The task ▸ Return the material word for word. Do not include the pictures.

Stored data ▸
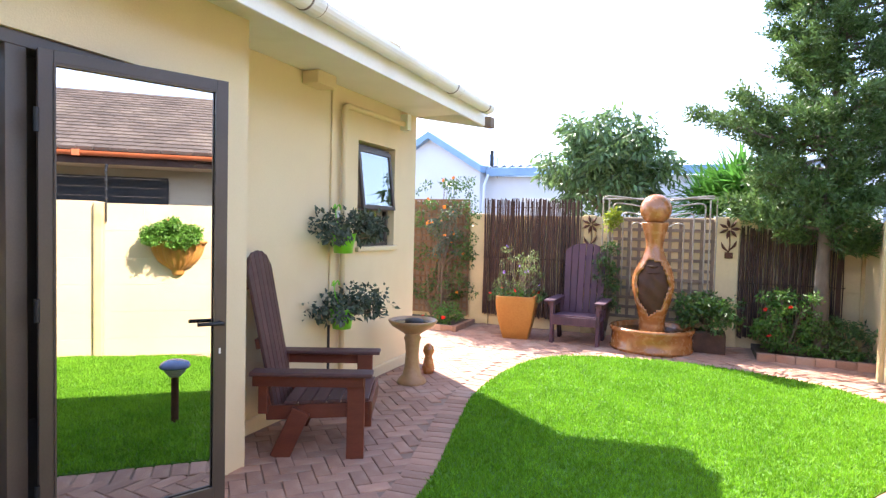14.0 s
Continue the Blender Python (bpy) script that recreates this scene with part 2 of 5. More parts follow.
BLUETRIM = surf("blue_trim", (0.20, 0.36, 0.55), (0.25, 0.42, 0.62), 3, 0.5, 0.05, 40)
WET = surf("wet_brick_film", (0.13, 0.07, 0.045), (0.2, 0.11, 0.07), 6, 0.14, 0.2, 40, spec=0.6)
WATER = surf("dark_water", (0.01, 0.012, 0.012), (0.02, 0.022, 0.02), 3, 0.06, 0.05, 20, spec=0.6)
# near-black: the dimness indoors is put into this colour
INDOOR_SHADE = surf("indoor_shade", (0.05, 0.042, 0.035), (0.07, 0.06, 0.05), 2, 0.8, 0.1, 40)
CEIL = surf("ceiling_paint", (0.5, 0.47, 0.4), (0.55, 0.52, 0.45), 2, 0.8, 0.1, 60)
CABINET = surf("cream_cabinet_paint", (0.34, 0.265, 0.15), (0.40, 0.315, 0.185), 4, 0.5, 0.12, 60, stain=(0.28, 0.21, 0.115), stain_scale=3)
ORN = surf("ivory_ornament", (0.50, 0.41, 0.27), (0.60, 0.50, 0.34), 6, 0.38, 0.15, 60, stain=(0.36, 0.29, 0.19), stain_scale=6)
SLATE = surf("silver_grey_page", (0.52, 0.53, 0.54), (0.62, 0.63, 0.64), 5, 0.6, 0.2, 60)
REDEDGE = surf("dark_red_edge", (0.30, 0.02, 0.02), (0.38, 0.035, 0.03), 5, 0.5, 0.1, 60)
PLAQUE = surf("brown_plaque_wood", (0.13, 0.055, 0.035), (0.21, 0.095, 0.062), 7, 0.6, 0.35, 50, stretch=(1, 3, 1))
PLAQUE_D = surf("dark_plaque_stone", (0.03, 0.028, 0.03), (0.065, 0.06, 0.062), 14, 0.6, 0.6, 50)
GOLDHAIR = surf("yellow_hair_paint", (0.68, 0.42, 0.08), (0.78, 0.52, 0.14), 12, 0.5, 0.5, 50)
SKIN = surf("figure_buff_paint", (0.50, 0.25, 0.15), (0.58, 0.31, 0.2), 8, 0.5, 0.1, 50)
PINKP = surf("pink_paint", (0.70, 0.21, 0.24), (0.78, 0.28, 0.31), 8, 0.45, 0.1, 50)
BLUEP = surf("bright_blue_paint", (0.02, 0.34, 0.62), (0.04, 0.42, 0.72), 8, 0.4, 0.1, 50)
TEALP = surf("teal_paint", (0.08, 0.25, 0.28), (0.12, 0.31, 0.34), 8, 0.45, 0.1, 50)
REDP = surf("red_paint", (0.55, 0.05, 0.05), (0.65, 0.08, 0.07), 8, 0.45, 0.1, 50)
LAMPGLASS = surf("milky_lamp_glass", (0.45, 0.47, 0.5), (0.55, 0.57, 0.6), 8, 0.25, 0, 50)
SOLAR = surf("solar_blue", (0.10, 0.15, 0.28), (0.15, 0.21, 0.36), 20, 0.2, 0, 50)
MIRROR_GLASS = pane_glass("reflective_door_glass", 0.72, (0.35, 0.35, 0.33))
WINDOW_GLASS = pane_glass("window_glass", 0.3, (0.5, 0.52, 0.52))
CAB_GLASS = pane_glass("cabinet_glass", 0.03, (0.6, 0.56, 0.48))


# ---- building blocks ----
def part(name, bm, material, parent=None, label="", smooth=False):
    """One mesh object out of a bmesh, under its thing or part."""
    me = bpy.data.meshes.new(name)
    bm.normal_update()
    if smooth:
        for f in bm.faces:
            f.smooth = True
    bm.to_mesh(me)
    bm.free()
    me.materials.append(material)
    ob = new(name, me)
    if parent:
        ob.parent = parent
    if label:
        ob["label"] = label
    return ob


def mesh_part(name, verts, faces, material, parent=None, label="", smooth=False):
    """One mesh object out of computed vertices and faces."""
    me = bpy.data.meshes.new(name)
    me.from_pydata([tuple(v) for v in verts], [], [tuple(f) for f in faces])
    if smooth:
        me.polygons.foreach_set("use_smooth", [True] * len(me.polygons))
    me.materials.append(material)
    ob = new(name, me)
    if parent:
        ob.parent = parent
    if label:
        ob["label"] = label
    return ob


def thing(name, m, label, category, group="", kind=""):
    ob = new(name)
    ob.empty_display_size = 0.1
    ob.matrix_world = m
    return tagged(ob, label, category, group, kind)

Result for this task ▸
14.0 s
Continue the Blender Python (bpy) script that recreates this scene with part 2 of 5. More parts follow.
BLUETRIM = surf("blue_trim", (0.20, 0.36, 0.55), (0.25, 0.42, 0.62), 3, 0.5, 0.05, 40)
WET = surf("wet_brick_film", (0.13, 0.07, 0.045), (0.2, 0.11, 0.07), 6, 0.14, 0.2, 40, spec=0.6)
WATER = surf("dark_water", (0.01, 0.012, 0.012), (0.02, 0.022, 0.02), 3, 0.06, 0.05, 20, spec=0.6)
# near-black: the dimness indoors is put into this colour
INDOOR_SHADE = surf("indoor_shade", (0.05, 0.042, 0.035), (0.07, 0.06, 0.05), 2, 0.8, 0.1, 40)
CEIL = surf("ceiling_paint", (0.5, 0.47, 0.4), (0.55, 0.52, 0.45), 2, 0.8, 0.1, 60)
CABINET = surf("cream_cabinet_paint", (0.34, 0.265, 0.15), (0.40, 0.315, 0.185), 4, 0.5, 0.12, 60, stain=(0.28, 0.21, 0.115), stain_scale=3)
ORN = surf("ivory_ornament", (0.50, 0.41, 0.27), (0.60, 0.50, 0.34), 6, 0.38, 0.15, 60, stain=(0.36, 0.29, 0.19), stain_scale=6)
SLATE = surf("silver_grey_page", (0.52, 0.53, 0.54), (0.62, 0.63, 0.64), 5, 0.6, 0.2, 60)
REDEDGE = surf("dark_red_edge", (0.30, 0.02, 0.02), (0.38, 0.035, 0.03), 5, 0.5, 0.1, 60)
PLAQUE = surf("brown_plaque_wood", (0.13, 0.055, 0.035), (0.21, 0.095, 0.062), 7, 0.6, 0.35, 50, stretch=(1, 3, 1))
PLAQUE_D = surf("dark_plaque_stone", (0.03, 0.028, 0.03), (0.065, 0.06, 0.062), 14, 0.6, 0.6, 50)
GOLDHAIR = surf("yellow_hair_paint", (0.68, 0.42, 0.08), (0.78, 0.52, 0.14), 12, 0.5, 0.5, 50)
SKIN = surf("figure_buff_paint", (0.50, 0.25, 0.15), (0.58, 0.31, 0.2), 8, 0.5, 0.1, 50)
PINKP = surf("pink_paint", (0.70, 0.21, 0.24), (0.78, 0.28, 0.31), 8, 0.45, 0.1, 50)
BLUEP = surf("bright_blue_paint", (0.02, 0.34, 0.62), (0.04, 0.42, 0.72), 8, 0.4, 0.1, 50)
TEALP = surf("teal_paint", (0.08, 0.25, 0.28), (0.12, 0.31, 0.34), 8, 0.45, 0.1, 50)
REDP = surf("red_paint", (0.55, 0.05, 0.05), (0.65, 0.08, 0.07), 8, 0.45, 0.1, 50)
LAMPGLASS = surf("milky_lamp_glass", (0.45, 0.47, 0.5), (0.55, 0.57, 0.6), 8, 0.25, 0, 50)
SOLAR = surf("solar_blue", (0.10, 0.15, 0.28), (0.15, 0.21, 0.36), 20, 0.2, 0, 50)
MIRROR_GLASS = pane_glass("reflective_door_glass", 0.72, (0.35, 0.35, 0.33))
WINDOW_GLASS = pane_glass("window_glass", 0.3, (0.5, 0.52, 0.52))
CAB_GLASS = pane_glass("cabinet_glass", 0.03, (0.6, 0.56, 0.48))


# ---- building blocks ----
def part(name, bm, material, parent=None, label="", smooth=False):
    """One mesh object out of a bmesh, under its thing or part."""
    me = bpy.data.meshes.new(name)
    bm.normal_update()
    if smooth:
        for f in bm.faces:
            f.smooth = True
    bm.to_mesh(me)
    bm.free()
    me.materials.append(material)
    ob = new(name, me)
    if parent:
        ob.parent = parent
    if label:
        ob["label"] = label
    return ob


def mesh_part(name, verts, faces, material, parent=None, label="", smooth=False):
    """One mesh object out of computed vertices and faces."""
    me = bpy.data.meshes.new(name)
    me.from_pydata([tuple(v) for v in verts], [], [tuple(f) for f in faces])
    if smooth:
        me.polygons.foreach_set("use_smooth", [True] * len(me.polygons))
    me.materials.append(material)
    ob = new(name, me)
    if parent:
        ob.parent = parent
    if label:
        ob["label"] = label
    return ob


def thing(name, m, label, category, group="", kind=""):
    ob = new(name)
    ob.empty_display_size = 0.1
    ob.matrix_world = m
    return tagged(ob, label, category, group, kind)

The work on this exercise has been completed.